◆ Task directions ◆
Render the material again word for word, skipping the pictures in it.

◆ ◆ ◆ ◆

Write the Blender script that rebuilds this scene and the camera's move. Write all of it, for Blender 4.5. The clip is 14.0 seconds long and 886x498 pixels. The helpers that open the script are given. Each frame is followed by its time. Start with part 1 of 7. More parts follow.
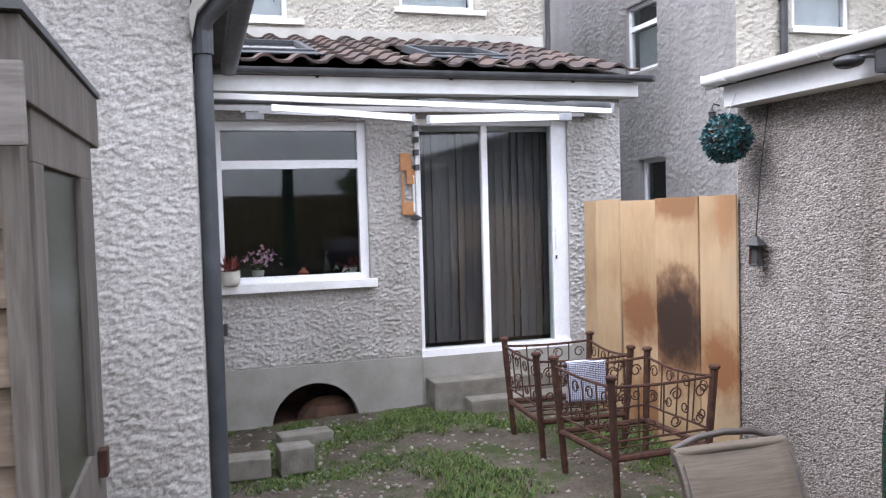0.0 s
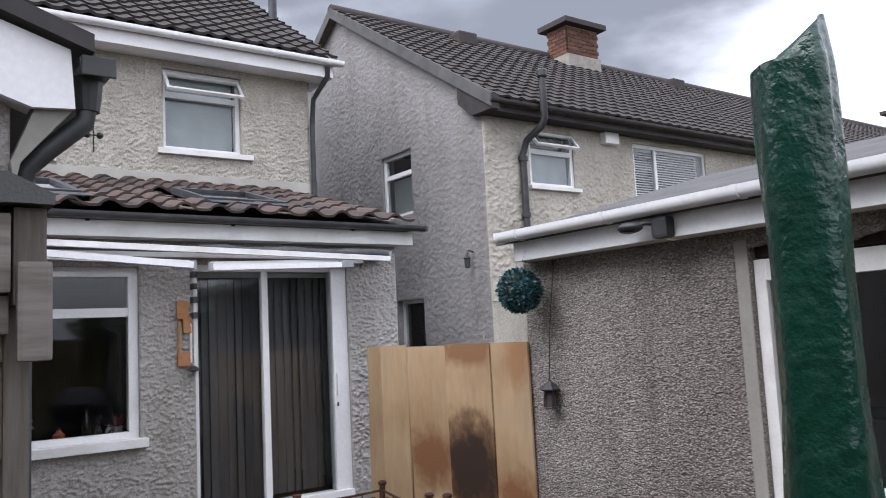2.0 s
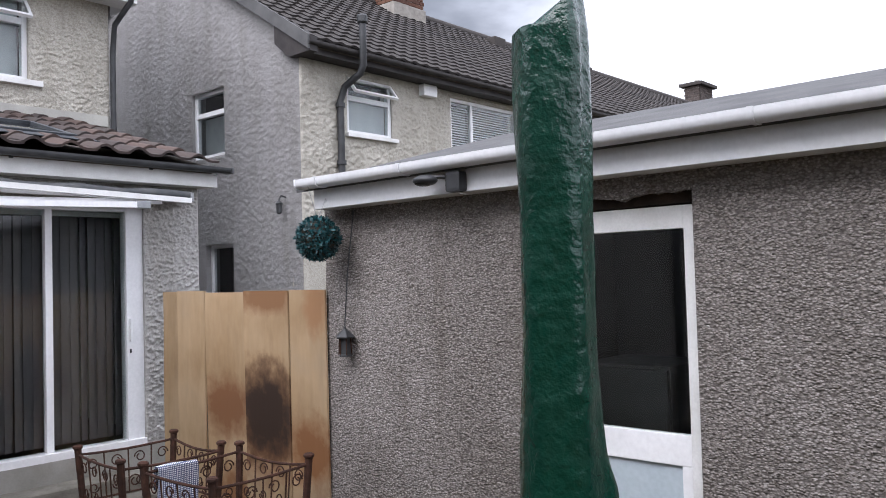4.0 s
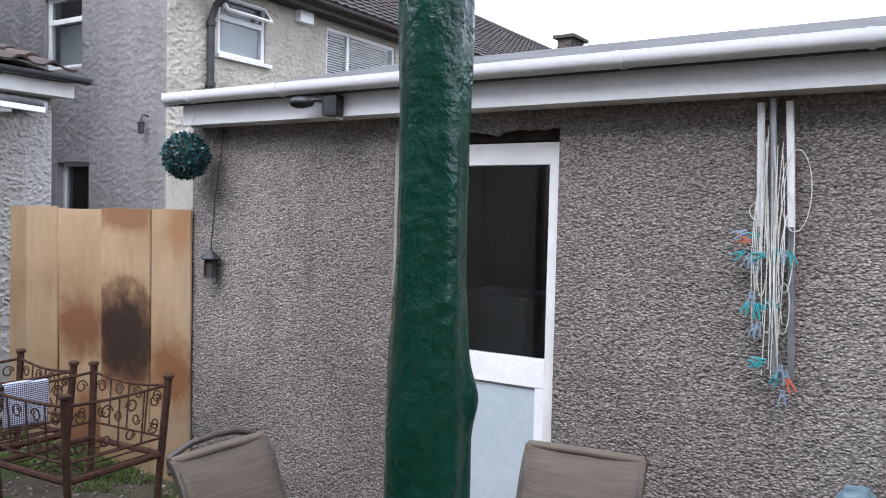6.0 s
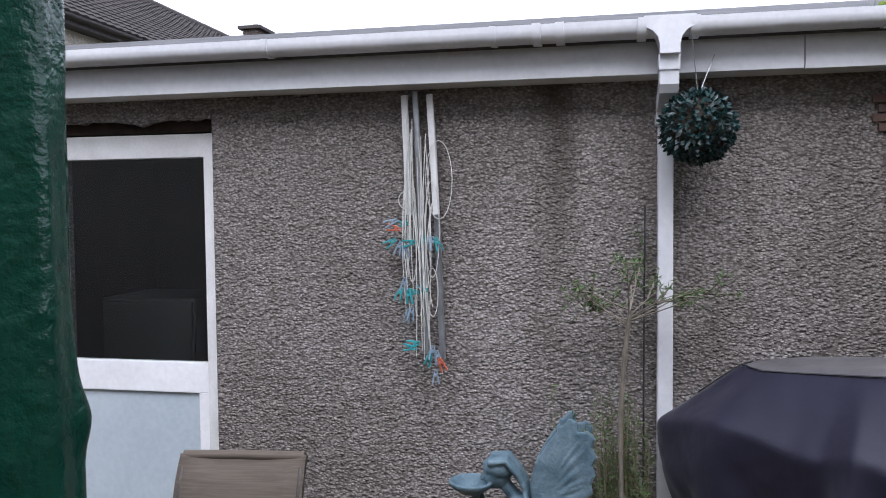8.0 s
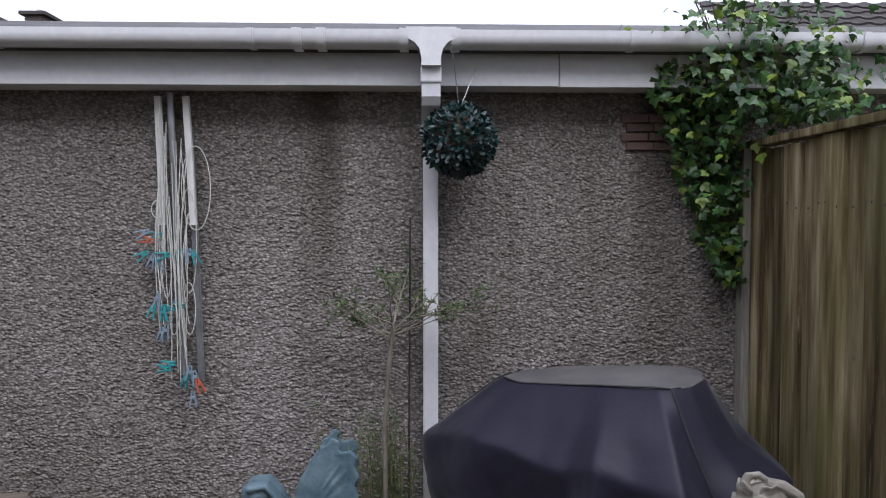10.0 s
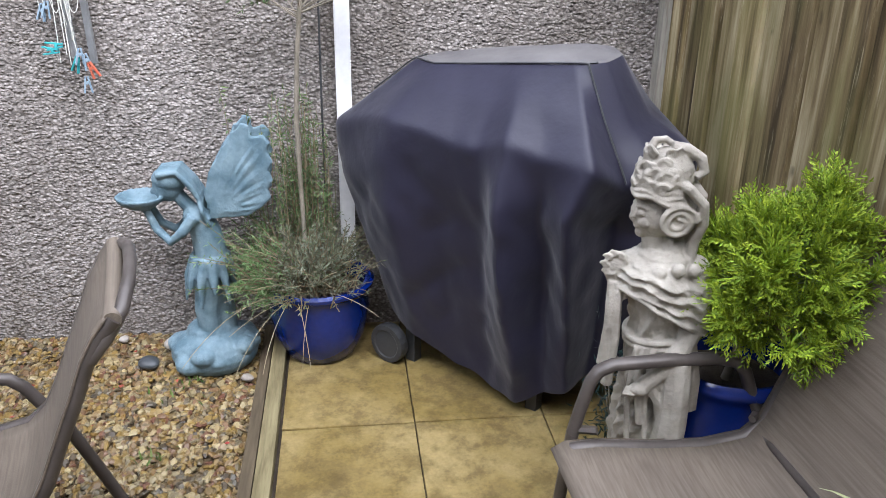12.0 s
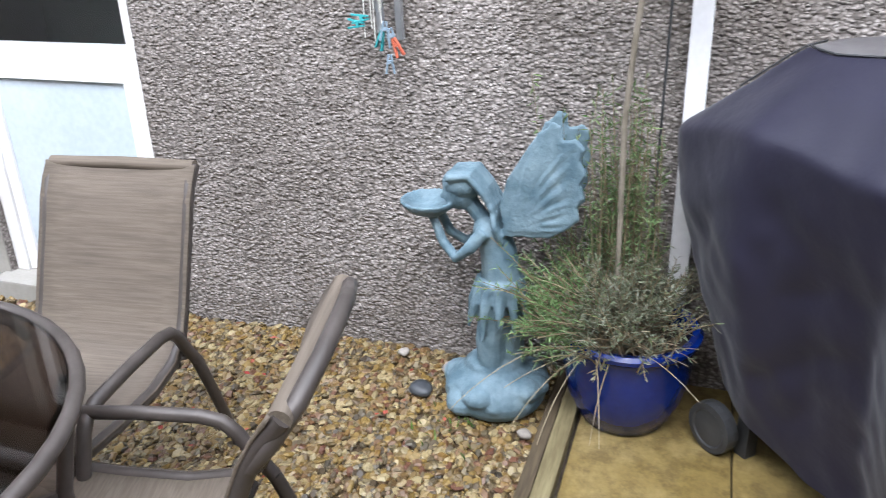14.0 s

◆ ◆ ◆ ◆

◆ Task answer ◆
Write the Blender script that rebuilds this scene and the camera's move. Write all of it, for Blender 4.5. The clip is 14.0 seconds long and 886x498 pixels. The helpers that open the script are given. Each frame is followed by its time. Start with part 1 of 7. More parts follow.
0.0 s
2.0 s
4.0 s
6.0 s
8.0 s
10.0 s
12.0 s
14.0 s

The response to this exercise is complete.